Last summer, Old Age Security (OAS) benefits permanently increased for the first time in almost 50 years. The payment increase is 10% and applies to seniors aged 75 and older.
This increase gets a further boost when seniors delay starting their OAS benefits. Monthly payments increase by 0.6% for each month you delay payments beyond the traditional age 65 start date. That’s a 7.2% increase for a one-year delay and a 36% increase for the maximum five-year delay at age 70.
Reasons to delay OAS payments
If you work beyond age 65, it often makes sense to delay OAS payments since you likely don’t need the pension income.
If you have retired by 65, the main reason to delay OAS payments is simply to gain additional financial security at older ages. You’ll receive a higher monthly benefit that’s indexed to inflation and guaranteed for life.
Why start at age 65?
Anyone who needs OAS benefits at age 65 to help support their retirement has an easy decision to begin when eligible.

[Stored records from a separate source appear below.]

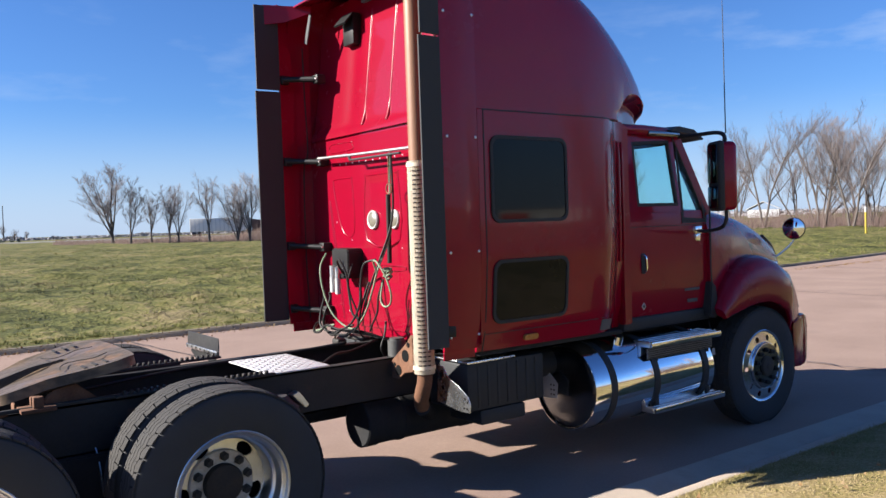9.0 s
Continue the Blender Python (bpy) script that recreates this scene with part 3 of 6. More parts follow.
for s in (1, -1):
    for y in (HUB_R, HUB_RR):
        bm = bmesh.new()
        prism(bm, [(y - 0.42, 0.46), (y - 0.36, 0.60), (y - 0.10, 0.66), (y + 0.12, 0.62), (y + 0.46, 0.47), (y + 0.46, 0.37), (y + 0.1, 0.40), (y - 0.36, 0.38)], "x", s * 0.48 - 0.05, s * 0.48 + 0.05, 0.012)
        part("spring_beam", bm, MATTE, truck, "black spring beam over the drive axle")
        if y == HUB_RR:
            continue
        bm = bmesh.new()
        rod(bm, (s * 0.56, y - 0.30, 0.36), (s * 0.50, y - 0.36, 0.80), 0.032, 12)
        part("shock_absorber", bm, BLACK_HOSE, truck, "greasy shock absorber")
    bm = bmesh.new()
    prism(bm, [(3.08, 0.66), (3.52, 0.66), (3.46, 0.44), (3.38, 0.30), (3.22, 0.30), (3.14, 0.44)], "x", s * 0.44 - 0.04, s * 0.44 + 0.04, 0.01)
    part("spring_hanger", bm, MATTE, truck, "black spring hanger under the rail")
bm = bmesh.new()
rod(bm, (0.02, HUB_RR + 0.2, 0.60), (0.02, HUB_R - 0.15, 0.62), 0.045, 14)
rod(bm, (0.0, HUB_R + 0.2, 0.60), (-0.02, 7.2, 0.72), 0.05, 14)
part("drive_shaft", bm, GREASE, truck)
bm = bmesh.new()
rod(bm, (-0.36, 2.72, 0.70), (0.36, 2.72, 0.70), 0.024, 12)
part("torque_rod", bm, FRAME, truck)
bm = bmesh.new()
rod(bm, (-0.8, HUB_F, 0.44), (0.8, HUB_F, 0.44), 0.06, 12)
part("front_axle", bm, GREASE, truck)

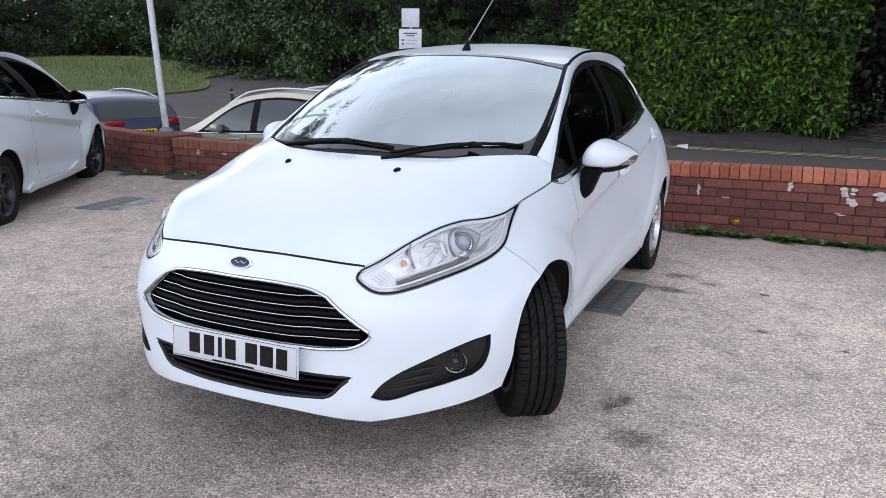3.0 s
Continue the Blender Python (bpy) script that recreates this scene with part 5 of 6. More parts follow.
    # lamps, plate, handles, door gaps
    for sg in (1, -1):
        a0, a1 = length - lamp_length, length - lamp_gap
        q = outline([(a0, lamp[1] - .015), (a0 + .30, lamp[1]), (a1, lamp[1] - .03)], [(a1, lamp[1] - .03), (a1, lamp[0] + .02)], [(a1, lamp[0] + .02), (a1 - .20, lamp[0]), (a0 + .5 * (a1 - a0), lamp[0] + .01), (a0 + .28 * (a1 - a0), lamp[0] + .085), (a0, lamp[1] - .015)], step=.03)
        w = panel(q, lambda a, b, i=0.0: side(a, b, i - .010), (), .05, .02)
        part("tail_lamp", mesh("tail_lamp", *(w if sg > 0 else mirrored(w))), RED_LENS, root, "red tail lamp")
        bl = box(.34, .03, lamp[1] - lamp[0] - .03, .012, 2)
        if lamp_length < .6:
            part("tail_lamp_inner", from_bm("tail_lamp_inner", bl), RED_LENS, root, at=pose(sg * (width * .30), length + .002, lamp[0] + .015))
        cl = [(a0 + .30, lamp[0] + .075), (a1 - .05, lamp[0] + .075), (a1 - .05, lamp[0] + .018), (a0 + .36, lamp[0] + .018)]
        w = panel(outline(*[[cl[i], cl[(i + 1) % 4]] for i in range(4)], step=.03), lambda a, b, i=0.0: side(a, b, i - .014), (), .05, .004)
        part("reversing_lamp", mesh("reversing_lamp", *(w if sg > 0 else mirrored(w))), WHITE_LAMP, root, "clear reversing lamp")
        for y in shut:
            line = [side(y + .05 * (zz - .6), zz, -.001)[0] for zz in np.linspace(.34, low(y) - .02, 10)]
            g = tube(line, .003, 5)
            part("door_gap", mesh("door_gap", *(g if sg > 0 else mirrored(g))), DARK_VOID, root)
            hb = tube([side(y - .30, low(y) - .10, -.012)[0], side(y - .22, low(y) - .095, -.03)[0], side(y - .08, low(y) - .09, -.012)[0]], [.012, .015, .012], 8)
            part("door_handle", mesh("door_handle", *(hb if sg > 0 else mirrored(hb))), paint, root)
        mr = box(.20, .12, .13, .05, 3)
        part("door_mirror", from_bm("door_mirror", mr), paint, root, at=pose(sg * (width / 2 + .06), glass_from[0] + .45, low(glass_from[0] + .4) + .01))
        if rails:
            r0, r1 = rails
            pts = [side(y, float(top(np.array(y))), .05)[0] + np.array([0, 0, .055 * min(1, 6 * min(t, 1 - t) + .0)]) for t, y in ((t, r0 + (r1 - r0) * t) for t in np.linspace(0, 1, 24))]
            g = tube(pts, .017, 8)
            part("roof_rail", mesh("roof_rail", *(g if sg > 0 else mirrored(g))), ALLOY, root, "silver roof rail")
    part("number_plate", from_bm("number_plate", box(.52, .012, .111, .003, 1)), YELLOW_PLATE, root, "yellow number plate with plain dark bars", at=pose(0, length + .012, lamp[0] - .16))
    for k, x in enumerate((-.17, -.11, -.05, .04, .10, .16)):
        part("plate_bar", from_bm("plate_bar", box(.04, .003, .07, 0)), GLOSS_BLACK, root, at=pose(x, length + .019, lamp[0] - .14))
    for x, y in ((1, .85), (-1, .85), (1, length - .95), (-1, length - .95)):
        wheel(root, pose(x * (width / 2 - .10), y, .325, 0, 0, 0 if x > 0 else 180) @ Matrix.Diagonal((1.08, 1.09, 1.09, 1)), ALLOY, FAR_TYRE)
    return root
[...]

Even if the income isn’t needed, there are several reasons to start at 65. It means drawing down less from retirement savings, which may leave more assets as an inheritance. Beginning payments at 65 ensures money isn’t left on the table if a retiree doesn’t live long enough to benefit from increased payments at older ages. In addition, retirees who expect their mandatory Registered Retirement Income Fund (RRIF) withdrawals to result in a clawback of OAS benefits at age 71 may want to start receiving OAS payments at 65.